• Category: Our Work
  • Date: 2010
Conflict Transformation

It is currently estimated that by 2015 half of the world’s people surviving on less than $1.25 a day will be found in fragile states.  People living in countries affected by violence are twice as likely to be undernourished, 50% more likely to be impoverished and it is three times as likely that their children will not be attending school .

Islamic Relief currently works in over 16 fragile or conflict locations around the world, understanding conflict is key to our work to empower communities and the protection of life and dignity where people are suffering. Islamic Relief has been engaged in conflict transformation programming for over 10 years and has made a sustainable impact through its work, including in Yemen, Pakistan, and Sudan. Islamic Relief has particularly focused on combining current tools and best practice with traditional Islamic principles and teachings. 

In line with our aim to act as a policy leader on Islamic humanitarian and development issues, we are working to provide leadership on the role faith principles play in the resolution of conflict, and to encourage awareness of faith and Islam among other development actors.

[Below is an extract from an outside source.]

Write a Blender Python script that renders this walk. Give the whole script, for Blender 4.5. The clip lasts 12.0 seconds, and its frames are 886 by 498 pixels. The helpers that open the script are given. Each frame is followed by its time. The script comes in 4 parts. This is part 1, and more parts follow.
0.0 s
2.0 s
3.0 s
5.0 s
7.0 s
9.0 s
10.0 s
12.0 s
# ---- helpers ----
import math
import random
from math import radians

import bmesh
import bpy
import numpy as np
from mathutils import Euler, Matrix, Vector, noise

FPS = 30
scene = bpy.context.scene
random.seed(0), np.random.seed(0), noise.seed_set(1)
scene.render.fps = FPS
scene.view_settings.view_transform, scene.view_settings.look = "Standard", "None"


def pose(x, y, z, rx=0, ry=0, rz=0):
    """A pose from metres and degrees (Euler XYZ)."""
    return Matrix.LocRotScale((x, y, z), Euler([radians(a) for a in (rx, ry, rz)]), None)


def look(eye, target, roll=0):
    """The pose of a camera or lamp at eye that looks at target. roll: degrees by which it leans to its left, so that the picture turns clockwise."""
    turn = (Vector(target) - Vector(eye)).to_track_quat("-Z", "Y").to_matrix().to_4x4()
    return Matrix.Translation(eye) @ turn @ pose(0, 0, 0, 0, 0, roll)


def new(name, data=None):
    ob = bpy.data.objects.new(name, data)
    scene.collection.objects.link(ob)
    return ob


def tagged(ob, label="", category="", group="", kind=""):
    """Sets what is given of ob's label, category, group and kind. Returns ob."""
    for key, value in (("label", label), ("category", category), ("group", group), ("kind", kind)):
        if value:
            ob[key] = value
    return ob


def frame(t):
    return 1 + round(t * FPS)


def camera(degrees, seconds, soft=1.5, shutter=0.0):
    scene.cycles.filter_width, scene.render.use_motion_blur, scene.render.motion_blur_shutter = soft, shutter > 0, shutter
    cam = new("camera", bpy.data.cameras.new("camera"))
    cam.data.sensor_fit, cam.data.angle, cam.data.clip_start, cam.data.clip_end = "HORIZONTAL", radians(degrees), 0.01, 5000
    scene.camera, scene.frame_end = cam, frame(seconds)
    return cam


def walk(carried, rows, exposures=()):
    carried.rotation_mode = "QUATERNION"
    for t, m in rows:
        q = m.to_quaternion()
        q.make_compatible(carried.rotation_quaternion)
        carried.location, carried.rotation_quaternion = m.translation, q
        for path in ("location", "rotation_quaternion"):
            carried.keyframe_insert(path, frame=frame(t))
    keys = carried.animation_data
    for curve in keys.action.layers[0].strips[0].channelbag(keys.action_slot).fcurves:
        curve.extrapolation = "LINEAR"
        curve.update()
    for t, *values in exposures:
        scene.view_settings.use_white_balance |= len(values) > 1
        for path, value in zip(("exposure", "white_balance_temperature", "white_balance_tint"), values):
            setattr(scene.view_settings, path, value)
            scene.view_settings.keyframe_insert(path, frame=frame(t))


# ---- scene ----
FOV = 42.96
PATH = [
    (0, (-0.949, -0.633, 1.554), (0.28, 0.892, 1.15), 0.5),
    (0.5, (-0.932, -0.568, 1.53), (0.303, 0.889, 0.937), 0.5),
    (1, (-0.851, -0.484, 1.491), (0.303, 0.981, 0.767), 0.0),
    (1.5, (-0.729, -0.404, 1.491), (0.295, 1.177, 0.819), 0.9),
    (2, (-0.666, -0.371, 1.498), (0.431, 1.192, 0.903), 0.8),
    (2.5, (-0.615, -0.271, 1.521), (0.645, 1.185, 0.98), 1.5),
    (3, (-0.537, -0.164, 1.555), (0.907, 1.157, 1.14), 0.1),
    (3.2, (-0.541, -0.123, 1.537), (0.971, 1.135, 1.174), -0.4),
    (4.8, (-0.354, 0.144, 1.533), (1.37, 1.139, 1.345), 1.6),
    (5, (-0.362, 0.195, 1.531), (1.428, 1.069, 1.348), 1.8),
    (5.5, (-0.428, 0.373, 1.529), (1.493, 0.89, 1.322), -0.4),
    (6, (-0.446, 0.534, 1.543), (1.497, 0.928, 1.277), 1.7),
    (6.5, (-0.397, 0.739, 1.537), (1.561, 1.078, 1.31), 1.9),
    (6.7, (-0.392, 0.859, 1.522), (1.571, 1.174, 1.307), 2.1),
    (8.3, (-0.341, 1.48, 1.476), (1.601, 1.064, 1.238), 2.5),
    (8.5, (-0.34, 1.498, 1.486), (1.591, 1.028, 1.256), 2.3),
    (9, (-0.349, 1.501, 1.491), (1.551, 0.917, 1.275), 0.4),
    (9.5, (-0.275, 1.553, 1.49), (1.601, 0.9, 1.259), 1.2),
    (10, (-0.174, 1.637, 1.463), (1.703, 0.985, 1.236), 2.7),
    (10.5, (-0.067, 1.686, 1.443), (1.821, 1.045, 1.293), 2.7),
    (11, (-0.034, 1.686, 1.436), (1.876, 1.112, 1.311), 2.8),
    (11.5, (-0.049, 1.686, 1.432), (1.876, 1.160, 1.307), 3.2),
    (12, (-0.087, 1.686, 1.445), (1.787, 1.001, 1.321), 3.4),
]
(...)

Islam and Conflict transformation

Islam and Islamic organisations, both historically and in contemporary conflicts, have played a central role not only in providing relief and rehabilitation but also as agents of peacebuilding and conflict transformation. Whilst there are a range of approaches in conflict resolution and transformation Islamic faith principles, methodologies and instruments are not, as yet, widely referenced in the development community. Islamic Relief is keen to broaden and deepen its understanding of how the use of faith traditions, principles and teachings can be used to address conflict through improved community understanding and practice.

Islamic Relief provides a publicly available toolkit that outlines practical programming tools from the basis of Islamic principles and faith teaching.  This will be used to promote peaceful resolution of conflict with the communities we are engaged with, and provide clarity on the values that inform our work on conflict as a faith based organisation.

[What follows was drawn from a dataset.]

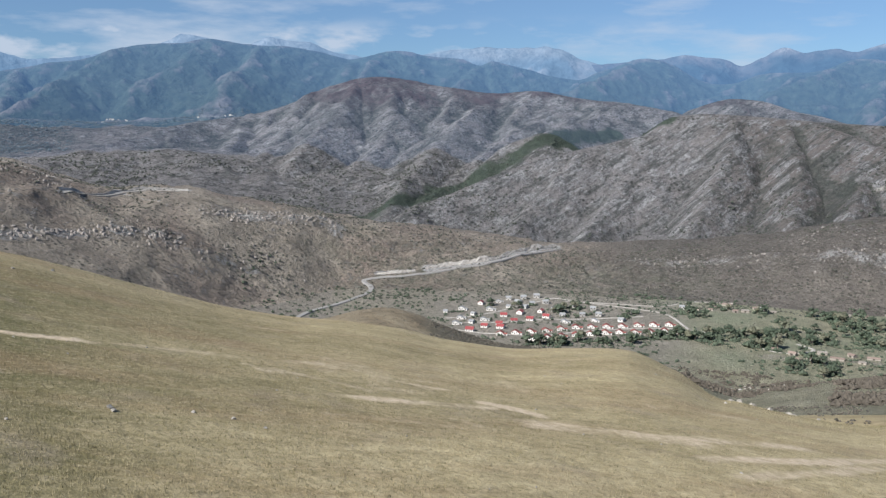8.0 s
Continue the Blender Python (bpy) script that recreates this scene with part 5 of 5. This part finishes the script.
# ---------- the village ----------
WHITE_WALL = simple("white_plaster", (0.66, 0.63, 0.58), (0.82, 0.79, 0.74), 3.0, 0.85, 0.0, 0.0, 0.25)
GREY_WALL = simple("grey_block_wall", (0.40, 0.38, 0.35), (0.56, 0.54, 0.50), 2.0, 0.9, 0.0, 0.0, 0.3)
STONE_WALL = simple("rubble_wall", (0.30, 0.26, 0.22), (0.48, 0.43, 0.37), 1.2, 0.95, 0.05, 0.0, 0.4)
RED_ROOF = simple("dark_red_sheet_roof", (0.24, 0.075, 0.062), (0.34, 0.12, 0.10), 3.0, 0.6, 0.0, 0.0, 0.5)
BRIGHT_ROOF = simple("bright_red_sheet_roof", (0.25, 0.058, 0.058), (0.34, 0.09, 0.088), 3.0, 0.5, 0.0, 0.0, 0.15)
GREY_ROOF = simple("grey_sheet_roof", (0.26, 0.265, 0.265), (0.40, 0.40, 0.39), 3.0, 0.6, 0.0, 0.0, 0.3)
RUST_ROOF = simple("rusty_roof", (0.22, 0.155, 0.125), (0.36, 0.29, 0.245), 2.0, 0.8, 0.0, 0.0, 0.4)
DARK_GLASS = simple("dark_window_glass", (0.02, 0.022, 0.026), (0.035, 0.038, 0.042), 1.0, 0.15)
DARK_DOOR = simple("dark_door", (0.05, 0.04, 0.035), (0.09, 0.075, 0.06), 0.5, 0.6)


def gable(bm, x0, x1, y0, y1, z0, rise, over=0.45, thick=0.18):
    """A pitched roof whose ridge runs along x, with eaves and thickness."""
    ym = (y0 + y1) / 2
    drop = rise * over / ((y1 - y0) / 2)
    rows = []
    for x in (x0 - over, x1 + over):
        rows.append([bm.verts.new((x, y, z)) for y, z in ((y0 - over, z0 - drop), (ym, z0 + rise), (y1 + over, z0 - drop), (y1 + over, z0 - drop - thick), (ym, z0 + rise - thick), (y0 - over, z0 - drop - thick))])
    a, b = rows
    for i in range(6):
        bm.faces.new((a[i], b[i], b[(i + 1) % 6], a[(i + 1) % 6]))
    bm.faces.new(a[:3] + a[3:]), bm.faces.new((b[:3] + b[3:])[::-1])
    bmesh.ops.recalc_face_normals(bm, faces=bm.faces)


def gabled_wall(bm, x0, x1, y0, y1, z1, rise):
    """Four walls with gables, standing a little into the ground."""
    ym = (y0 + y1) / 2
    ends = [[bm.verts.new((x, y, z)) for y, z in ((y0, -1.6), (y1, -1.6), (y1, z1), (ym, z1 + rise - 0.2), (y0, z1))] for x in (x0, x1)]
    a, b = ends
    bm.faces.new(a[::-1]), bm.faces.new(b)
    for i in range(5):
        bm.faces.new((a[i], a[(i + 1) % 5], b[(i + 1) % 5], b[i]))
    bmesh.ops.recalc_face_normals(bm, faces=bm.faces)


def house(label, wall, roof, long, deep, tall, rise, annex=True, group="houses of the village"):
    """A village house: gabled main block with windows and door towards -y, and a lower annex with its own roof."""
    t = thing("house", label, "house", group)
    h = long / 2
    quarter = Matrix.Rotation(radians(90), 4, "Z") if annex else Matrix.Identity(4)
    across, along = (deep / 2, h) if annex else (h, deep / 2)      # with an annex the gable faces the front
    bm = bmesh.new()
    gabled_wall(bm, -across, across, -along, along, tall, rise)
    bmesh.ops.transform(bm, matrix=quarter, verts=bm.verts)
    part("wall", bm, wall, t)
    bm = bmesh.new()
    gable(bm, -across, across, -along, along, tall, rise)
    bmesh.ops.transform(bm, matrix=quarter, verts=bm.verts)
    part("roof", bm, roof, t)
    for x in (-h * 0.62, h * 0.55):
        bm = bmesh.new()
        block(bm, x - 0.65, x + 0.65, -deep / 2 - 0.05, -deep / 2 + 0.1, 0.42 * tall, 0.82 * tall)
        part("window", bm, DARK_GLASS, t)
    bm = bmesh.new()
    block(bm, -0.55, 0.55, -deep / 2 - 0.06, -deep / 2 + 0.1, 0.0, 2.1)
    part("door", bm, DARK_DOOR, t)
    bm = bmesh.new()
    block(bm, -h - 0.05, -h + 0.1, -0.6, 0.6, 0.42 * tall, 0.82 * tall)
    part("window", bm, DARK_GLASS, t)
    if annex:
        bm = bmesh.new()
        gabled_wall(bm, h + 0.01, h + 4.6, -deep / 2 + 0.6, deep / 2 - 2.2, 0.72 * tall, 0.9)
        side = part("annex", bm, wall, t, "low side annex")
        bm = bmesh.new()
        gable(bm, h + 0.5, h + 4.6, -deep / 2 + 0.6, deep / 2 - 2.2, 0.72 * tall, 0.9, 0.3)
        part("annex_roof", bm, roof, side)
        bm = bmesh.new()
        block(bm, h + 1.4, h + 3.2, -deep / 2 + 0.54, -deep / 2 + 0.7, 0.0, 2.0)
        part("annex_door", bm, DARK_DOOR, side)
    else:
        bm = bmesh.new()
        block(bm, h * 0.3, h * 0.3 + 0.7, 0.3, 1.0, tall, tall + rise + 0.7)
        part("chimney", bm, GREY_WALL, t)
    return t


def stand(ob, b, r, turn, used, k=1.0):
    """Sets a thing, or a copy of it, at a bearing and a distance, facing the hill and turned a little."""
    x, y = place(b, r)
    m = pose(x, y, float(height(x, y)[0]) + 0.1, 0, 0, b + turn) @ Matrix.Diagonal((k, k, k, 1))
    if ob in used:
        keep, ob.scale = ob.scale.copy(), (1, 1, 1)
        copy_thing(ob, m)
        ob.scale = keep
    else:
        ob.matrix_basis = m
        used.add(ob)


used = set()
row_house = house("white house with dark red roof and low annex", WHITE_WALL, RED_ROOF, 8.6, 7.0, 3.3, 2.3)
red_house = house("white house with bright red sheet roof", WHITE_WALL, BRIGHT_ROOF, 10.0, 8.0, 3.4, 2.6, False)
white_house = house("small white house with pale roof", WHITE_WALL, GREY_ROOF, 8.0, 6.5, 3.2, 1.9)
grey_house = house("two-storey grey block house with sheet roof", GREY_WALL, GREY_ROOF, 8.0, 7.0, 4.3, 1.8, False)
rng = random.Random(14)
for i in range(11):                         # front row along the river
    q = i / 10
    stand(row_house, 30.3 + (20.6 - 30.3) * q, 1037 + 71 * q + 6 * math.sin(3 * q), rng.uniform(-14, 6), used, rng.uniform(0.94, 1.06))
for i in range(12):                         # second row
    q = i / 11
    stand(row_house, 32.5 + (21.3 - 32.5) * q, 1052 + 90 * q + 6 * math.sin(3 * q), rng.uniform(-14, 6), used, rng.uniform(0.94, 1.06))
for b, r in ((33.6, 1099), (32.6, 1113), (31.6, 1132), (30.5, 1141), (29.4, 1156), (33.9, 1230), (32.3, 1159), (31.2, 1176), (29.8, 1191), (32.5, 1090), (34.6, 1080)):
    stand(red_house, b, r, rng.choice((0, 80, -12)) + rng.uniform(-10, 10), used, rng.uniform(0.85, 1.05))
for b, r in ((33.7, 1135), (34.5, 1119), (35.3, 1139), (34.4, 1163), (33.3, 1191), (35.2, 1192), (36.3, 1176), (32.7, 1244), (32, 1209), (35.6, 1110), (30.9, 1212), (31.4, 1243), (28.2, 1128), (26.2, 1146), (24.4, 1158)):
    stand(white_house, b, r, rng.choice((0, 75, -15)) + rng.uniform(-10, 10), used, rng.uniform(0.85, 1.1))
for b, r in ((31, 1271), (30.1, 1283), (30.4, 1233), (29.5, 1244), (28.9, 1200), (28.3, 1172), (27, 1178), (25.9, 1180), (26.3, 1215), (27.5, 1228), (32, 1262), (20.5, 1253), (15.5, 1265)):
    stand(grey_house, b, r, rng.uniform(-15, 15), used, rng.uniform(0.9, 1.1))


def shed(label, wall, roof, long, deep, tall, rise):
    """A long farm shed or ruin: walls, a low pitched roof, a dark doorway."""
    t = thing("shed", label, "shed", "farm sheds in the valley")
    bm = bmesh.new()
    gabled_wall(bm, -long / 2, long / 2, -deep / 2, deep / 2, tall, rise)
    part("wall", bm, wall, t)
    bm = bmesh.new()
    gable(bm, -long / 2, long / 2, -deep / 2, deep / 2, tall, rise, 0.3)
    part("roof", bm, roof, t)
    bm = bmesh.new()
    block(bm, -1.2, 1.2, -deep / 2 - 0.05, -deep / 2 + 0.1, 0, 0.8 * tall)
    part("doorway", bm, DARK_DOOR, t)
    return t


long_shed = shed("long stone shed with rusty roof", STONE_WALL, RUST_ROOF, 16, 6, 2.6, 1.1)
WEATHERED = simple("weathered_sheet", (0.22, 0.195, 0.165), (0.38, 0.345, 0.30), 2.0, 0.8, 0.0, 0.0, 0.4)
pale_shed = shed("low pale farm shed with sheet roof", STONE_WALL, WEATHERED, 10, 6, 2.6, 1.1)
small_shed = shed("small stone hut in the fields", STONE_WALL, RUST_ROOF, 7, 5, 2.5, 1.2)
for b, r in ((17.7, 1290), (11, 1046), (9, 1066), (5.7, 1106), (18.4, 1272)):
    stand(long_shed, b, r, rng.uniform(-12, 12), used, rng.uniform(0.8, 1.0))
for b, r in ((9.6, 1039), (6.6, 1057), (8.2, 1103), (16.6, 1256), (14.9, 1266), (8.4, 1312), (10.7, 1284), (11.9, 1066), (7.4, 1075)):
    stand(pale_shed, b, r, rng.uniform(-20, 20), used, rng.uniform(0.75, 1.05))
for b, r in ((18.7, 1254), (19.6, 1252), (13.2, 1022), (14.7, 1057), (12.6, 1040), (5.1, 1062), (17.2, 1250), (10.2, 1066), (13.6, 1046), (4.2, 1070), (3.2, 1105), (16, 1278), (9.6, 1290)):
    stand(small_shed, b, r, rng.uniform(-40, 40), used, rng.uniform(0.8, 1.2))

# the far village on the terraces
far_house = house("far white house on the terraced slope", WHITE_WALL, GREY_ROOF, 9.0, 7.0, 4.2, 1.8, False, "houses of the far village")
for i in range(150):
    b, r = rng.gauss(80.5, 6.5), rng.uniform(2780, 3200)
    stand(far_house, b, r, rng.uniform(-40, 40), used, rng.uniform(0.5, 1.0))
for i in range(34):
    stand(far_house, rng.choice((rng.gauss(57.5, 1.0), rng.gauss(51, 1.8))), rng.uniform(3290, 3420), rng.uniform(-30, 30), used, rng.uniform(0.45, 0.9))
stand(far_house, 84.9, 3140, 0, used, 1.8)

# a line pole by the highway
POLE_WOOD = simple("grey_pole_wood", (0.10, 0.085, 0.07), (0.17, 0.15, 0.125), 0.4, 0.9)
pole = thing("utility_pole", "dark wooden line pole beside the valley highway", "pole")
bm = bmesh.new()
tube(bm, (0, 0, -0.5), (0, 0, 9.5), 0.2, 0.14, 8)
part("mast", bm, POLE_WOOD, pole)
bm = bmesh.new()
block(bm, -1.1, 1.1, -0.08, 0.08, 8.7, 8.9)
part("crossarm", bm, POLE_WOOD, pole)
stand(pole, 44.7, 1196, 0, used)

The theory of change relating to this is that faith in Islam is a powerful change agent and is often above all other influences; therefore principles and teachings from classical Islamic tradition can influence actors within conflicts to design and agree processes and structures, both at a community and higher level, looking to address competing priorities, avoid violent conflict and accept compromise.

Inter-faith initiatives in conflict transformation

Faith plays a primary role in the lives of the majority of the world’s population, but in the development sector it is all too frequently cited as a cause of violent conflict without also looking at the role faith plays in reconciliation and transformation of those disputes. Dialogue between faith communities can often shed light on how religious differences are, often, not the primary source of tension.

Islamic Relief is committed to working on inter-faith initiatives towards conflict transformation in a number of ways:

  • To work with partners in other development agencies to develop their awareness of Islam and Islamic principles to inform their work with Muslim communities
  • To work with partners in other faith-based organisations to advocate for awareness of faith based approaches to conflict within the wider development sector.
  • To work with partners in other faith-based organisations in facilitating inter-religious dialogue.

Assisting communities develop their resilience to conflict

‘Protecting life and dignity’ is a primary Strategic Focus Area of Islamic Relief’s five-year strategy, with Disaster risk reduction as a key outcome. This commits us to “strengthened global, national and local disaster preparedness for Islamic Relief target countries”, along with prioritisation of DRR in all Islamic Relief target areas, including in conflict transformation.

‘Resilience’ is more frequently understood in terms of resilience to natural disasters, the impact of climate change or other economic shocks. However it is also the case that communities can build resilience to conflict and preventative strategies to reduce the impact of conflict should it occur. As a result Islamic Relief approaches to conflict transformation are focused on supporting the existing mechanisms within a community manage and resolve disputes, mitigate violence and prevent the escalation of conflict.